Perhaps we'd just progressed to a point in our psychological zeitgeist where we were ready for the serial killer to be exposed. The turn of the 20th century was a hot time for psychoanalysis, and it doesn't surprise me that that's when we see some of the first serial killers coming to light as the means of understanding psychotic impulses were being expanded. Another turn-of-the-century killer, H.H. Holmes, set up shop in Chicago not too long after the Ripper went quiet. It was a sensation (marvelously retold in The Devil in the White City by Erik Larson) at the time and still, despite the legacy of the Ripper (and the minor celebrity of the Boston Ripper, whom most people theorized were one and the same), something of a surprise that such people could exist. It's possible, then, that the Ripper provoked people into voicing aloud the idea that multiple murders could be committed for the sheer joy of carnage and Holmes confirmed such things were commonplace. In the history of serial killers, the Ripper is the prologue (a vague introduction to mystery), Holmes would be chapter one (the establishment of the main players and themes that will be revisited).

Or it could all be simpler and our interest is solely in the mystery never solved as opposed to its psychological fallout. But if we're all Ripperologists, my theory can be the latter.
Jason Henninger
11. jasonhenninger
@9
I don't know of the case you mentioned but from your description I'd say profiling was horribly misused. It isn't a profiler's job to look at a crime scene and say, "Ah, this was the work of Eric Jones of Newark," ya know?
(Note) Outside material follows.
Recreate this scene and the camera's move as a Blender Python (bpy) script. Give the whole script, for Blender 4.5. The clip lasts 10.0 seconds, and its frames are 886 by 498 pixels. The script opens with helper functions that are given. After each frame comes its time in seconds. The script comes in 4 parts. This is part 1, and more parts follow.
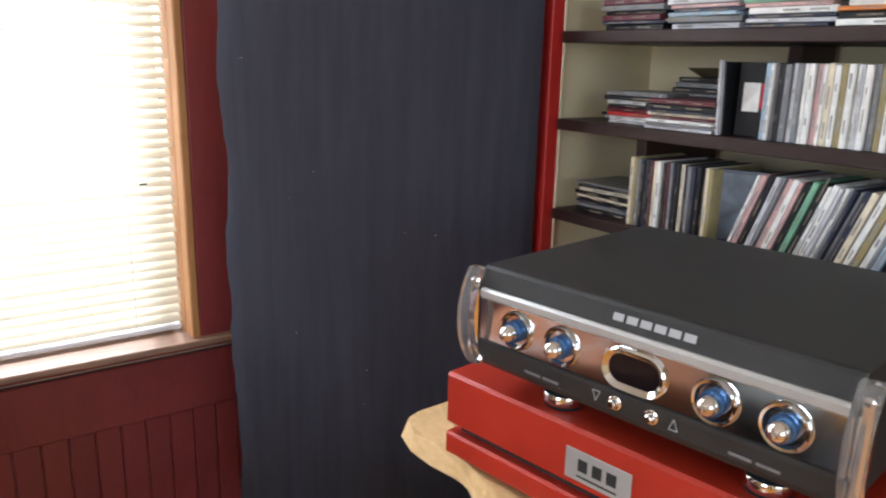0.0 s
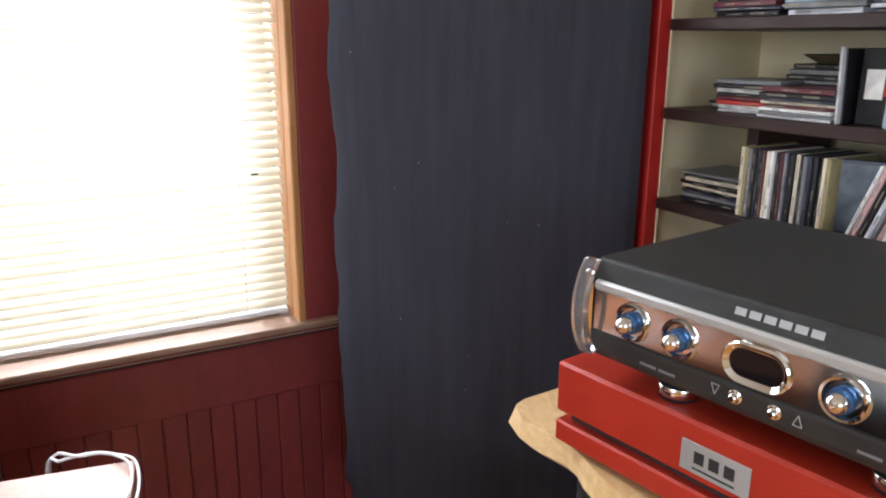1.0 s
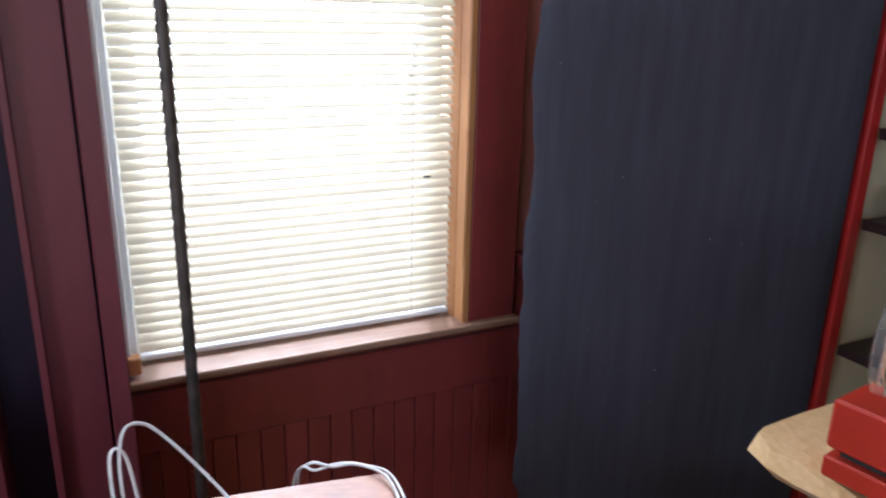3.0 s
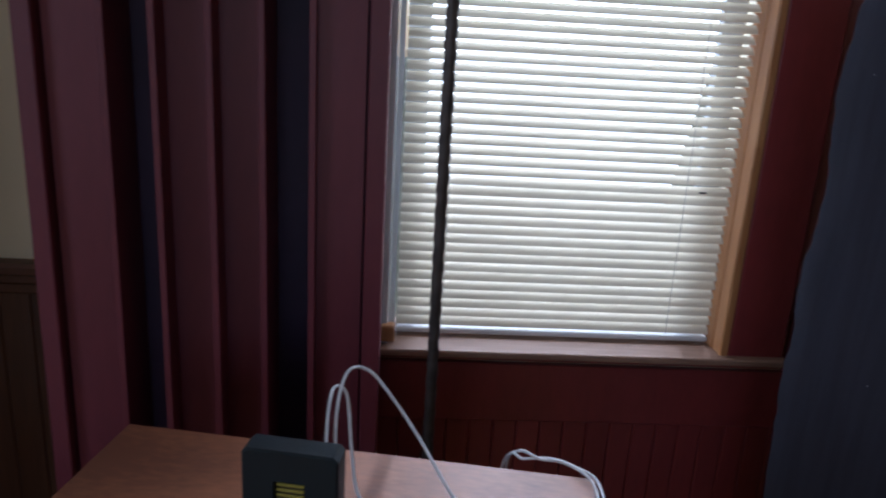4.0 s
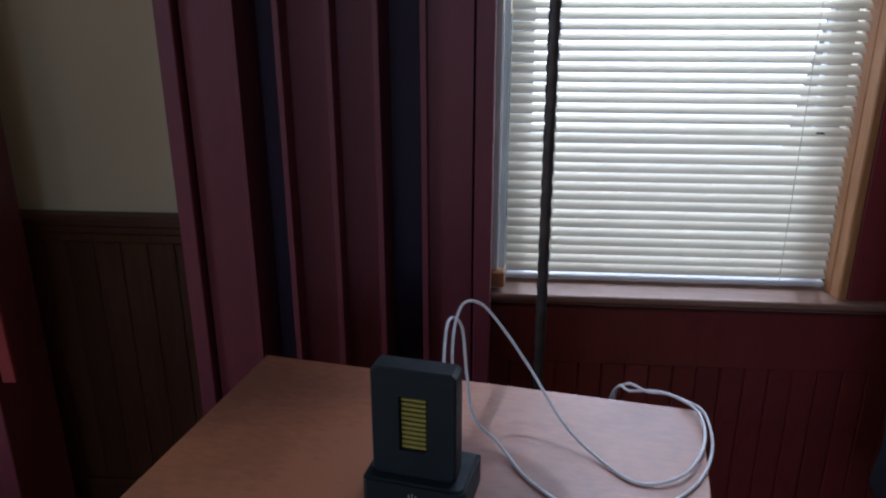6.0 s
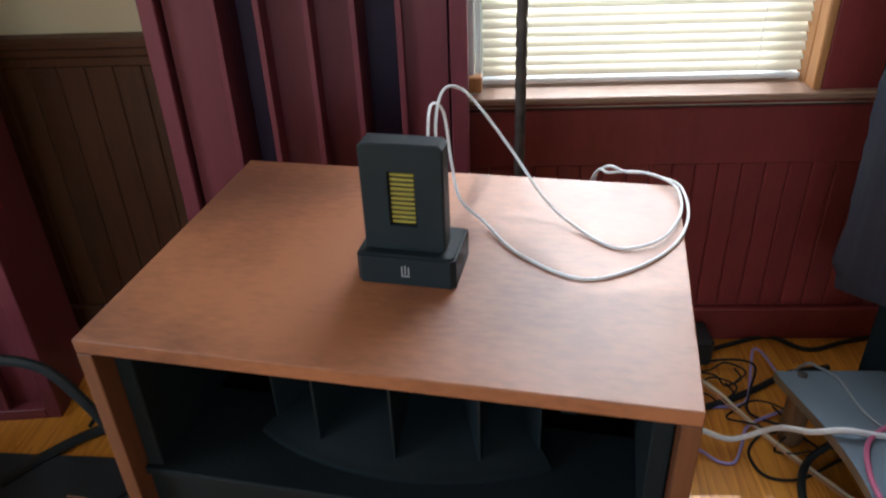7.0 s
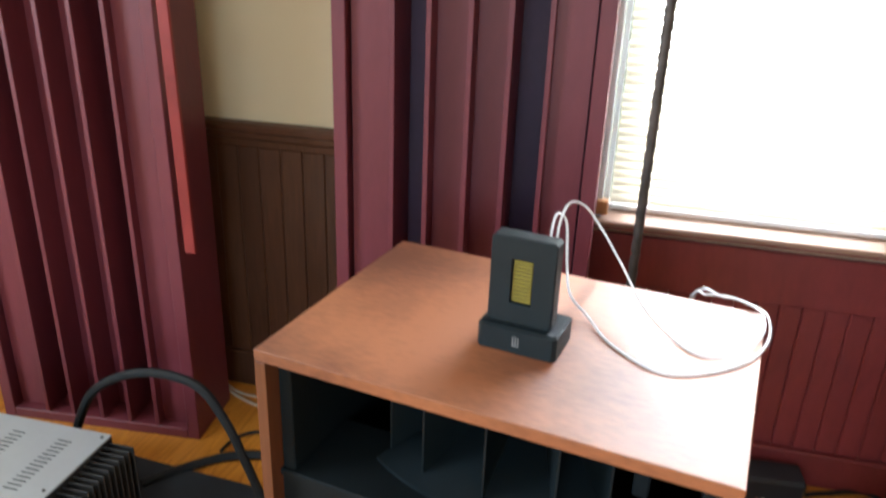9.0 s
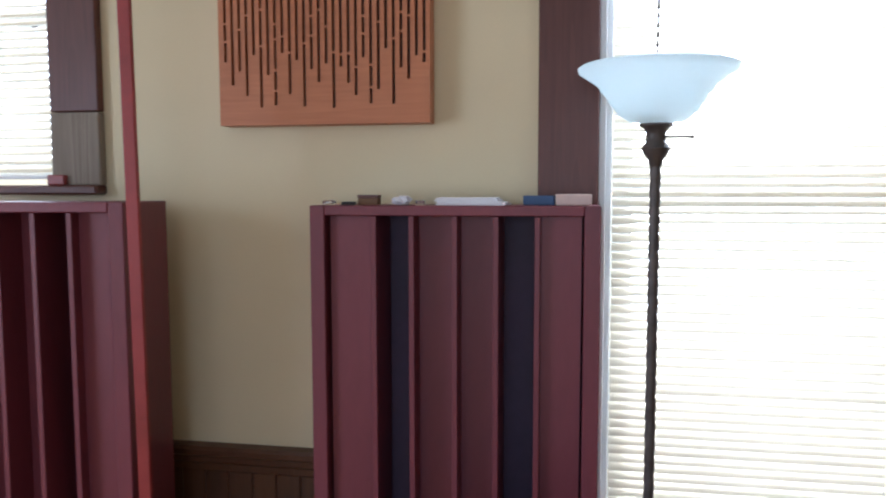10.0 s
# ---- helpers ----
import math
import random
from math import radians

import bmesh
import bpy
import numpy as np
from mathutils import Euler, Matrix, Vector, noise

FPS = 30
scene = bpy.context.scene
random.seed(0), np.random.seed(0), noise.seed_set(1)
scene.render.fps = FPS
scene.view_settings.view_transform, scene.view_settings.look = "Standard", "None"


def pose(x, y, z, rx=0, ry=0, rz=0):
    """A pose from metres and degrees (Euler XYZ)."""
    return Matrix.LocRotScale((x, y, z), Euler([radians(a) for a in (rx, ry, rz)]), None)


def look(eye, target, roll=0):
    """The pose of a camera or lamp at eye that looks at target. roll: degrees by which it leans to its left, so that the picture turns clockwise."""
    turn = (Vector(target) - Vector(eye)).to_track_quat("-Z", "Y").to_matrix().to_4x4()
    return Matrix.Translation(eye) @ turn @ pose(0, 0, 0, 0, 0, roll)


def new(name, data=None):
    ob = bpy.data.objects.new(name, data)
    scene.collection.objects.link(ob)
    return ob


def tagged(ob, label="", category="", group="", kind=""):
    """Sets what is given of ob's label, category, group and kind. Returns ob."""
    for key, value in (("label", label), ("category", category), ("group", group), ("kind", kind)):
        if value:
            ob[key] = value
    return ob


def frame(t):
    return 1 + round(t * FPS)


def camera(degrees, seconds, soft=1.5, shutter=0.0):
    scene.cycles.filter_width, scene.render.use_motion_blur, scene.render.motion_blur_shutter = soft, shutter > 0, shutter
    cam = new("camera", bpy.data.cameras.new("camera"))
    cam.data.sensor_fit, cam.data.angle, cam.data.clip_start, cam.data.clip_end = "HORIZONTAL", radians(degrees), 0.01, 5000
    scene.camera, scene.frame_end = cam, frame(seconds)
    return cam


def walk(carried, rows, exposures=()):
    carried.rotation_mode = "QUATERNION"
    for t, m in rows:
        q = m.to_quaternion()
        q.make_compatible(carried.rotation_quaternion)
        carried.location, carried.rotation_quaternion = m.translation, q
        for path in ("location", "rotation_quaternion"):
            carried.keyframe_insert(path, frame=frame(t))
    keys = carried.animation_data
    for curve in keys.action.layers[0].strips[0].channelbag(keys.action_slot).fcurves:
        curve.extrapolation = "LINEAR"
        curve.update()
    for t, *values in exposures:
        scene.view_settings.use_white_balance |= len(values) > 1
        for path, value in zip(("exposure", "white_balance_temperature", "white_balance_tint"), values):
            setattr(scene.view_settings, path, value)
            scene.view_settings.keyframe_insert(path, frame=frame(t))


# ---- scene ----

They provide a tool, a clarification of type. The weight of the investigation is still, and always will be, on physical evidence.

@10
I've read a few books on H.H. Holmes. He's a fascinating guy. I can't think of any single murderer with greater premeditation, you know? I mean, he basically constructed a building as a murder weapon. Amazing.

I agree that the disappearance (real or percieved) of Jack the Ripper is one of the many mysteries of the case. I have no idea why there was suddenly the feeling that it was all done and over. It's a strange thing.

And are we all Ripperologists? I say sure. Why not? That's yet another reason why the case is so much fun. Anyone, myself certainly included, can come around and say, "I've got it all figured out" regardless of credentials or evidence. As long as the case remains unsolved, we're all in the clear...provided of course that you're willing to be shredded by other ripperologists. That's part of the game, I think.
Carl Rigney
12. cdr
Founder of the FBI's Serial Killer Profiling Unit John Douglas writes about Jack the Ripper and other notorious cases in The Cases That Haunt Us, which I found very interesting.
Jason Henninger
13. jasonhenninger
@12

I like his books quite a lot. His article on Jon-Benet Ramsey was fascinating.